Ruminations

Blog dedicated primarily to randomly selected news items; comments reflecting personal perceptions

Sunday, April 11, 2010

Maladopted Trauma

For heartless denial of a child's needs this has got to be one of the worst instances of rejection. Who even knew that Russia permitted orphaned children to be adopted abroad? Yet it appears that there were 1,600 Russian children adopted by Americans last year. Among Americans looking to adopt children evidently Chinese, then Guatemalan children come in first and second preferentially, followed by Russian children.

Amazingly, Russian authorities are aware that some of these Russian orphans adopted by U.S. citizens and brought to the United States to live were murdered by their new parents. One two-year old child, a little girl from Siberia was beaten to death by a woman who had adopted her several months before she killed the child. Obviously these were anomalies. Obviously most adopted children are loved and cherished.

But just as obviously dispossessed children are in mortal danger when adoptive parents' backgrounds are not sufficiently investigated. Financial means must be present, but is there no investigation into mental stability and overall suitability for adults to take charge of vulnerable young children?

Surely adoption agencies do take all necessary precautions in ensuring the viability of assumptive parents before discharging American-born children to their care. Why not the same due diligence for children brought from abroad?

The case brought forward in the media where a 34-year-old nurse from Shelbyville, Tennessee, Torry Ann Hanson, went through an adoption process through the Vladivostok orphanage in Russia, to bring back to her home a seven-year-old boy, Artem Saveliev, to become her child, is shocking in the extreme.

Consider the mind of a 7-year-old child without a family, living in an institution with other orphans. How confused and alienated such a child must be. Then to be taken from the institution to an entirely new country with another culture, a different language and customs, to be confused and fearful of all these changes. Most children would 'act out'.

And it would appear that little Artem did just that. Hardly surprising when his very identity was removed; his new 'mother' deciding to rename him, as one might a dog taken from the pound. He would no longer be Artem Saveliev, but Justin Hansen. Quite the change for a child; his original vulnerable state compounded by a stranger resolutely altering his very idea of himself.

"To whom it may concern", wrote Ms. Hansen in a note that accompanied the rejected child, returned on an unaccompanied flight back to Moscow from Tennessee. The note set out Ms. Hansen's dissatisfaction with her misfortune: the little boy was exhibiting mental instability, was violent and had "severe psychopathic issues/behaviours".
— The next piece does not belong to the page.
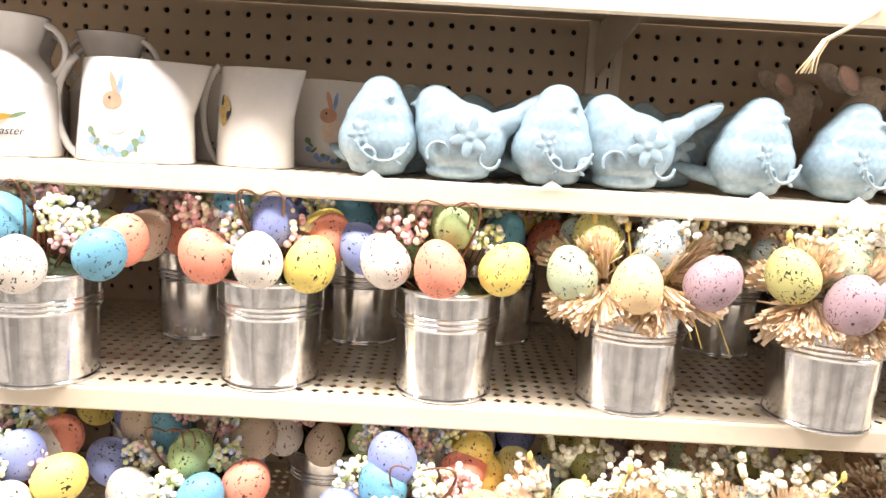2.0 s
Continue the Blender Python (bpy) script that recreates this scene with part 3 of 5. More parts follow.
PINK_EAR = mat("pink_ear_paint", (0.74, 0.50, 0.42), 0.55, vary=0.15, scale=60)
EYE = mat("glossy_dark_eye", (0.02, 0.014, 0.01), 0.08)
BURLAP = mat("woven_burlap", (0.50, 0.38, 0.29), 0.9, vary=0.35, scale=60, bump=0.8, bump_scale=420)
nt = BURLAP.node_tree
co = nt.nodes.new("ShaderNodeTexCoord")
weave = nt.nodes.new("ShaderNodeMath")
weave.operation = "MAXIMUM"
for k, axis in enumerate(("Z", "DIAGONAL")):
    wv = nt.nodes.new("ShaderNodeTexWave")
    wv.bands_direction = axis
    wv.inputs["Scale"].default_value, wv.inputs["Distortion"].default_value, wv.inputs["Detail"].default_value = (230, 150)[k], 1.6, 1
    nt.links.new(co.outputs["Object"], wv.inputs["Vector"])
    nt.links.new(wv.outputs["Fac"], weave.inputs[k])
bp = nt.nodes.new("ShaderNodeBump")
bp.inputs["Strength"].default_value, bp.inputs["Distance"].default_value = 0.6, 0.0010
nt.links.new(weave.outputs[0], bp.inputs["Height"])
nt.links.new(bp.outputs[0], nt.nodes["Principled BSDF"].inputs["Normal"])
RAFFIA = mat("pale_raffia", (0.80, 0.66, 0.42), 0.6, vary=0.15, scale=120)
LAVENDER = island_mat("lavender_florets", [(0.43, 0.36, 0.65), (0.55, 0.49, 0.75), (0.30, 0.22, 0.52), (0.65, 0.60, 0.82), (0.43, 0.32, 0.65)], 0.7)
LEAF = island_mat("grey_green_leaves", [(0.16, 0.30, 0.17), (0.22, 0.38, 0.24), (0.30, 0.44, 0.32)], 0.5)
FERN = island_mat("fern_leaves", [(0.28, 0.40, 0.14), (0.38, 0.48, 0.20), (0.20, 0.32, 0.12)], 0.55)
FERN_DARK = island_mat("ring_leaves", [(0.20, 0.31, 0.10), (0.28, 0.38, 0.15), (0.12, 0.20, 0.07)], 0.5)
CORAL = mat("coral_tulip_petal", (0.84, 0.38, 0.29), 0.55, vary=0.2, scale=50, Subsurface_Weight=0.15)
LEMON = mat("yellow_tulip_petal", (0.82, 0.72, 0.16), 0.55, vary=0.15, scale=50, Subsurface_Weight=0.15)
EUCA = island_mat("eucalyptus_leaves", [(0.20, 0.24, 0.18), (0.27, 0.31, 0.25), (0.35, 0.38, 0.12), (0.22, 0.27, 0.17), (0.30, 0.34, 0.28), (0.38, 0.40, 0.16), (0.12, 0.15, 0.06)], 0.78)
NEST_BROWN = island_mat("brown_vine", [(0.13, 0.065, 0.035), (0.20, 0.11, 0.06), (0.09, 0.045, 0.025)], 0.7)
SISAL = island_mat("pale_sisal", [(0.86, 0.77, 0.64), (0.90, 0.83, 0.72), (0.82, 0.71, 0.56)], 0.75)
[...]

The child, for his part, informed an interlocutor of the Kremlin's children rights commission that the woman who had gone through adoption procedures to take possession of her new son was "bad", and "did not love him", and pulled his hair. Children are frank and speak the truth, while adults prevaricate and speak what best avails their agendas.

Claiming that the staff at the Vladivostok orphanage had not informed her of the little boy's 'mental instability' in their anxiety to remove him from their care, she explained that she had "given my best to this child [but was] sorry to say that for the safety of my family, friends and myself, I no longer wish to parent this child.

"As he is a Russian national, I am returning him to your guardianship and would like the adoption disannulled (sic)." The single mother had evidently experienced some unsurprising but unappreciated acting out on the part of the confused little boy. He had been violent and angry, according to Ms. Hansen's mother.

It would have been surprising if he had exhibited none of these reactive tendencies, given his experiences.

When the little boy arrived in Moscow he carried a backpack and in it were candies and cookies and markers. Along with the note tersely explaining why the child was being summarily returned. Often enough people who adopt unwanted, abandoned and often mistreated rescued dogs decide, after a week or two has passed, that they haven't the patience to deal with the dog's issues.

It's hard enough on a dog, a sentient creature, to be rejected time and again. Tougher still on a small child to understand why he has been so cruelly treated by an indifferent fate. Horrible beyond reason that children would be considered disposable objects; expendable, and swiftly forgotten.